Reproduces the text of a proposal for an  Eszterhazy “ghost novel” (circa 1993 or 1994), with a note by Michael Swanwick, whose friendship back then encouraged my researches and the formation of the Avram Davidson website.

— Nancy Isenberg. White Trash. The 400-Year Untold History of Class in America. [With a new preface to the paperback edition]. Penguin, [2017].
The persistence of early modern English hierarchies and economic structures from the earliest beginnings of the enterprise. Dispossession, servitude, and the upward concentration of wealth.

— — —

dateline : Amsterdam

afternoon sun in Amsterdam, Leidseplein

— — —

The Endless Bookshelf will be filing despatches from Amsterdam and environs during the week of the A.I.B congress (words and images dropped in here as found).

— — —

things are symbols of themselves / semiotics of Amsterdam

— — —

vegan potato truffle cappuccino

[surprise innovation offered during the medley of the Daalder experience, vegan mode]

— — —

Vondelpark

— — —

Watcher at the edge of the cow pasture, in the Amsterdamse Bos.

— — —

Herengracht

— — —

‘Gallia est omnis divisa in partes tres’

The earliest surviving manuscript of Caesar’s De bello gallico (On the Gallic War), ca. ninth century CE, at the Allard Pierson collection, University of Amsterdam.

At the other end of the table, a stack of more than 80 ‘feuilles volantes’ (1916-28) of Kaváfis (Cavafy), scattered leaves of his self-published Poems.

— — —

Breestraat, Leiden

— — —

color in the Rijksmuseum library

— — —

— H. N. Werkman. Hot Printing. [Groningen, ca. 1936]. One of three known copies of a portfolio of prints and poems.

At the Koninglijke Bibliotheek = KB, nationale bibliotheek :

Onze wereld is gebouwd met woorden en gevormd door mensen

— — —

— Vincent van Gogh. Trois romans.

— — —

At the Ritman Library, Keizersgracht 123, Amsterdam.

— — —

Compagnieszaal, West-Indisch Huis, Amsterdam (this is the room where New Amsterdam was planned)

— — —

rainbow at Schiphol

— — —

In Memoriam : Tony Saunders

Tony Saunders
21 September 1961 – 11 July 2024

My friend Tony Saunders, artist, musician, and social worker, died in New York City earlier this summer.
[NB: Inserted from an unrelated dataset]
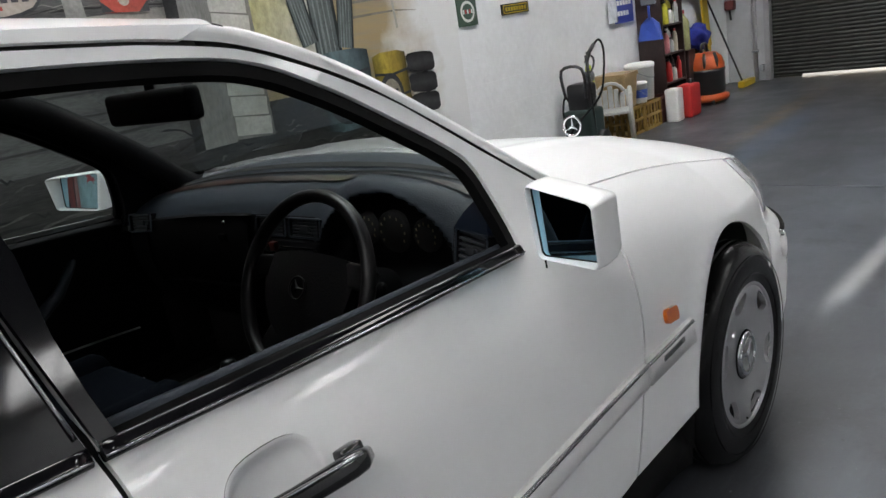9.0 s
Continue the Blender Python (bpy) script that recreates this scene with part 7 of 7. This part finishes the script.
# brown meter box with conduit
BROWN = mat("dark_brown_metal", (0.045, 0.025, 0.018), 0.5, var=0.3, scale=8)
GREY_M = mat("galvanised_conduit", (0.30, 0.31, 0.32), 0.45, metal=0.5, var=0.15)
s = thing("meter_box", "dark brown meter box on the white wall", "electrical box")
box_part("box_body", (7.75, W - 0.16, 1.68), (8.20, W, 2.16), BROWN, s, 0.008)
box_part("box_lid", (7.73, W - 0.172, 1.66), (8.02, W - 0.16, 2.18), BROWN, s, 0.004)
for i, z in enumerate((1.74, 1.88, 2.02)):
    box_part("breaker", (8.05, W - 0.19, z), (8.17, W - 0.16, z + 0.09), ENAMEL_K if i % 2 else GREY_M, s, 0.004)
s = thing("conduit", "grey steel conduit running up and across the white wall", "pipe")
tube("conduit_pipe", smooth_line([(7.95, W - 0.03, 2.16), (7.95, W - 0.03, 2.52), (8.0, W - 0.03, 2.585), (8.1, W - 0.03, 2.60), (9.0, W - 0.03, 2.60), (9.06, W - 0.03, 2.56), (9.06, W - 0.03, 1.4)], 4), 0.018, GREY_M, s)
for x, z in ((7.95, 2.35), (8.5, 2.60), (9.06, 2.1)):
    box_part("pipe_clip", (x - 0.03, W - 0.052, z - 0.012), (x + 0.03, W, z + 0.012), GREY_M, s, 0.003)
s = thing("air_hose", "red air hose hanging down the white wall", "hose")
tube("hose_run", smooth_line([(9.35, W - 0.05, 4.6), (9.33, W - 0.05, 3.2), (9.28, W - 0.05, 2.5), (9.33, W - 0.06, 2.1), (9.28, W - 0.08, 1.9)], 5), 0.014, mat("hose_red", (0.26, 0.04, 0.03), 0.5), s)
s = thing("water_pipe", "thin grey pipe running up the white wall", "pipe")
tube("pipe_run", [(9.16, W - 0.03, 1.9), (9.16, W - 0.03, 4.6)], 0.02, GREY_M, s)
s = thing("switch_box", "grey metal switchboard high on the wall near the corner", "electrical box")
box_part("box_body", (9.75, W - 0.26, 1.95), (10.15, W, 2.45), mat("grey_green_metal", (0.17, 0.19, 0.18), 0.5), s, 0.01)
box_part("box_door", (9.765, W - 0.272, 1.965), (10.135, W - 0.26, 2.435), MATS["grey_green_metal"], s, 0.006)
tube("cable", smooth_line([(10.0, W - 0.1, 1.95), (10.0, W - 0.12, 1.7), (10.06, W - 0.15, 1.55), (10.0, W - 0.12, 1.4)], 5), 0.016, mat("cable_orange", (0.35, 0.13, 0.06), 0.5), s)

# bag of rags and notices
s = thing("poster", "white and blue notice sheet in a clear plastic bag", "poster")
bm = bmesh.new()
n = 10
g = [[bm.verts.new((7.64 + 0.17 * i / n, W - 0.02 - 0.04 * math.sin(math.pi * i / n) * (0.4 + 0.6 * (1 - j / n)) - 0.008 * math.sin(9 * i / n + 5 * j / n), 1.05 + 0.60 * j / n)) for i in range(n + 1)] for j in range(n + 1)]
for j in range(n):
    for i in range(n):
        bm.faces.new((g[j][i], g[j][i + 1], g[j + 1][i + 1], g[j + 1][i]))
finish("plastic_bag", bm, mat("creased_white_plastic", (0.55, 0.57, 0.60), 0.25, var=0.25, scale=25, bump=0.6, bscale=30), s)
box_part("notice_sheet", (7.80, W - 0.012, 1.28), (8.40, W, 1.64), mat("notice_paper", (0.52, 0.53, 0.56), 0.6), s, 0.002)
box_part("blue_panel", (7.80, W - 0.016, 1.03), (8.18, W, 1.27), mat("notice_blue", (0.03, 0.05, 0.26), 0.5), s, 0.002)
for i, (z, k) in enumerate(((1.20, 5), (1.10, 4))):
    for j in range(k):
        box_part("notice_bar", (7.84 + 0.062 * j, W - 0.018, z), (7.885 + 0.062 * j, W - 0.015, z + 0.045), ENAMEL_W, s, 0.0005)
for r in range(4):
    for j in range(4):
        box_part("notice_bar", (8.0 + 0.09 * j, W - 0.014, 1.335 + 0.07 * r), (8.06 + 0.09 * j, W - 0.011, 1.365 + 0.07 * r), mat("print_blue", (0.05, 0.09, 0.25), 0.6), s, 0.0005)
box_part("notice_picture", (7.84, W - 0.015, 1.33), (7.95, W - 0.011, 1.58), MATS["print_blue"], s, 0.001)
s = thing("paper_holder", "pale notices in a holder over the shelf", "notice")
for i in range(4):
    box_part("paper", (8.42 + 0.13 * (i % 2), W - 0.03 - 0.01 * i, 1.32 + 0.10 * (i // 2)), (8.54 + 0.13 * (i % 2), W, 1.41 + 0.10 * (i // 2)), mat("pale_paper", (0.48, 0.49, 0.47), 0.7), s, 0.003)

# narrow dark bookcase against the wall
DARKWOOD = mat("dark_laminate", (0.030, 0.016, 0.014), 0.45, var=0.3, scale=10, stretch=(1, 1, 0.3))
s = thing("shelf_unit", "narrow dark laminate shelf unit against the wall", "shelf")
X0, X1, Y0, Y1, H = 8.25, 8.76, 1.875, W - 0.005, 1.29
box_part("side_panel", (X0, Y0, 0.0), (X0 + 0.018, Y1, H), DARKWOOD, s, 0.002)
box_part("side_panel", (X1 - 0.018, Y0, 0.0), (X1, Y1, H), DARKWOOD, s, 0.002)
box_part("back_panel", (X0 + 0.018, Y1 - 0.01, 0.0), (X1 - 0.018, Y1, H), DARKWOOD, s, 0.001)
for z in (0.05, 0.34, 0.63, 0.92, 1.27):
    box_part("shelf_board", (X0 + 0.018, Y0, z), (X1 - 0.018, Y1 - 0.01, z + 0.018), DARKWOOD, s, 0.002)


def bottle(name, x, y, z, r, h, material, label, cap=None, neck=0.45):
    b = thing(name, label, "bottle", "bottles and tins on the shelf", (x, y, z))
    lathe("bottle_body", [(0, 0), (r * 0.95, 0), (r, 0.01), (r, h * 0.68), (r * 0.8, h * 0.78), (r * neck, h * 0.86), (r * neck, h * 0.92), (0, h * 0.92)], material, b, 18)
    lathe("cap", [(0, h), (r * neck * 1.1, h), (r * neck * 1.1, h * 0.9)], cap or ENAMEL_K, b, 14)
    return b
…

I wrote a note to be read at private memorial gathering  :

Tony was my friend from the moment we met in sophomore year, to the tunes of Brian Eno’s Another green world and the Velvet Underground. If we had some similar high school background stuff, he was very much the City Mouse to my Country Mouse. He encouraged me to question myself, and Princeton, about how I was seeking to educate myself. This (and the music) were early, spontaneous gifts to me. If our paths crossed and diverged and crossed again, our friendship was constant, and regularly renewing. He was a brave person who looked at himself and chose sobriety, and his life was enriched by that choice. He kept making his art, in a variety of media, and on his terms, not following some temporary fashion. And he found a way to integrate his art into a later career as a social worker. He was very articulate about the playful presence of his approach. Not long after Tony died, MJ and I saw the Eno documentary, and both of us said, how much T would have appreciated that; but in truth he had already lived many of Eno’s insights into art and process. He was a great friend and we are lucky to know him and to remember him.
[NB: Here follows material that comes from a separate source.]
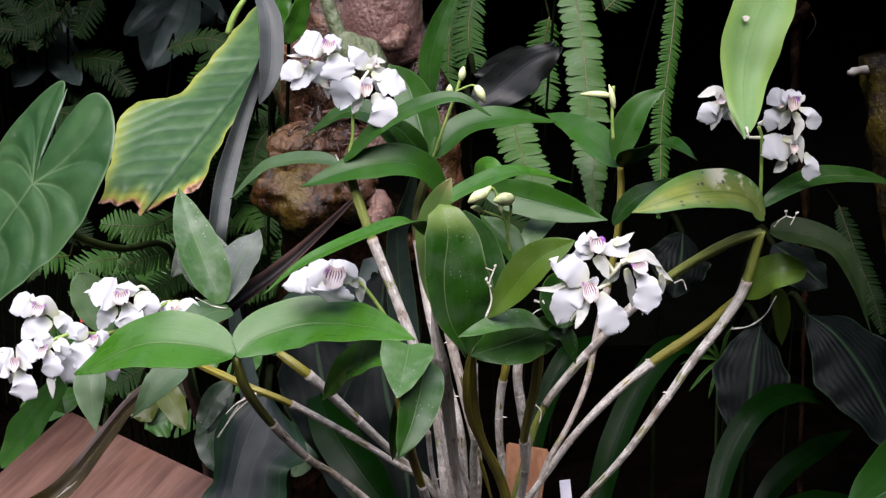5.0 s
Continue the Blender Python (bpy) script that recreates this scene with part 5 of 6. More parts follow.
# anthurium: heart leaves, petiole and red spathe
heart_leaf(anthurium, (-0.3831, 1.0095, 1.0970), (-0.4870, 1.0143, 0.9664), (-0.588, -0.677, 0.443), (
    (-199, 0.030), (-197, 0.056), (-192, 0.078), (-184, 0.093), (-172, 0.0975), (-160, 0.0960), (-148, 0.0925), (-134, 0.0861), (-116, 0.0775), (-87, 0.0715), (-53, 0.0780), (-29, 0.0997), (-16, 0.1188), (-8, 0.1400), (0, 0.1600),
    (15, 0.1450), (32, 0.1320), (45, 0.1190), (59, 0.1030), (70, 0.0920), (92, 0.0835), (108, 0.0860), (122, 0.0940), (135, 0.0990), (144, 0.0970), (150, 0.0860), (152, 0.0600), (153, 0.0300)), LEAF_HEART, "glossy green heart-shaped leaf")
torn_leaf(anthurium, (-0.2027, 1.2062, 1.1947), (-0.3028, 1.0500, 1.0635), (-0.181, -0.562, 0.807), (
    ((-0.092, 0.042), (-0.085, 0.054), (-0.055, 0.057), (0.0, 0.056), (0.038, 0.0563), (0.068, 0.058), (0.077, 0.066), (0.083, 0.083), (0.089, 0.094), (0.100, 0.098), (0.1234, 0.0950), (0.150, 0.084), (0.1743, 0.0690), (0.221, 0.0475), (0.24, 0.045)),
    ((-0.090, -0.012), (-0.060, 0.002), (-0.034, 0.012), (-0.015, 0.022), (0.0, 0.0265), (0.0157, 0.025), (0.040, 0.0170), (0.0745, 0.0160), (0.118, 0.0208), (0.155, 0.0273), (0.180, 0.0351), (0.20, 0.036))),
    (0.034, -0.024), (((0, 0.226), (0.12, 0.222), (0.3, 0.216), (0.45, 0.213), (0.6, 0.222), (1, 0.222)), ((0, 0.226), (0.3, 0.206), (0.6, 0.193), (0.85, 0.191), (1, 0.186))), LEAF_HEART_YELLOW, "heart leaf yellowing at the rim with a scorched torn brown end")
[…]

In 2016 Tony recorded a statement for his friend Michael Schickele that is worth looking for : https://matthewschickele.bandcamp.com/track/tony

late September mail bag

It feels like the end of summer here in Montclair, with the hop cones turning, and the tables at the farmers’ market asprawl with the last of the bulbous heirloom tomatoes and an abundance of pawpaws. And some interesting books in the the mail recently :

— Peter Bell. Two Weird Tales. Zagava, 2024. Collects “On the Apparitions at Gray’s Court”, a ghost story and haunted house in York, and “Labyrinth”, an uncanny tale set in one of the northern dales.

— John Crowley. Le Parlement des Fées. Traduit de l’américain par Doug Headline. 2 vols., Paris : Rivages / Fantasy, [1994, 1995]. The French edition of Little, Big (the pseudonym of the translator is a jest, for he is the son of crime novelist J. P. Manchette, hard-boiled trail blazer in the Gallimard Série noire, whose surname translates as : headline).
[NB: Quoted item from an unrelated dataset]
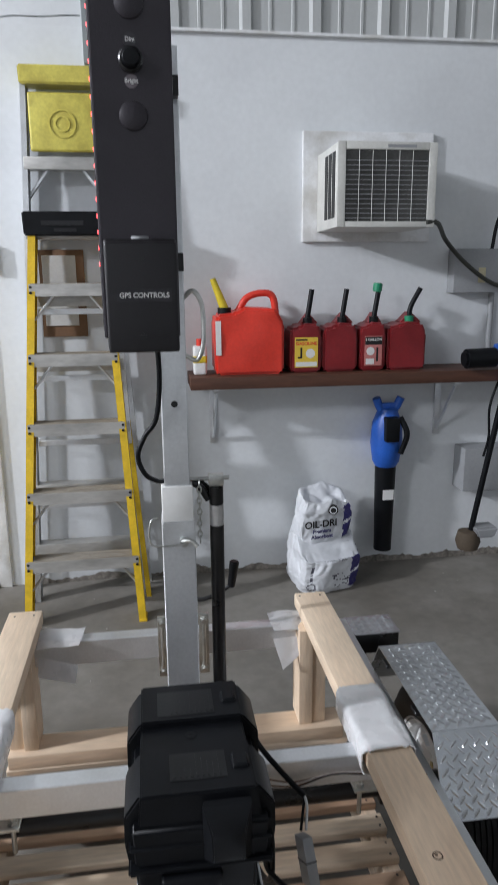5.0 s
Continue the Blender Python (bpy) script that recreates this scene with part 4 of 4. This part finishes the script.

— Mark Valentine. The Thunderstorm Collectors. Tartarus Press, [2024]. Collection of twenty-nine essays and vignettes, including pieces on Arthur Machen, A. J. A. Symons, M. R. James, and lesser known figures from the “curious alleys and byways” of literature and folklore.

— David R. Gillham. Shadows of Berlin. Sourcebooks Landmark, [2022].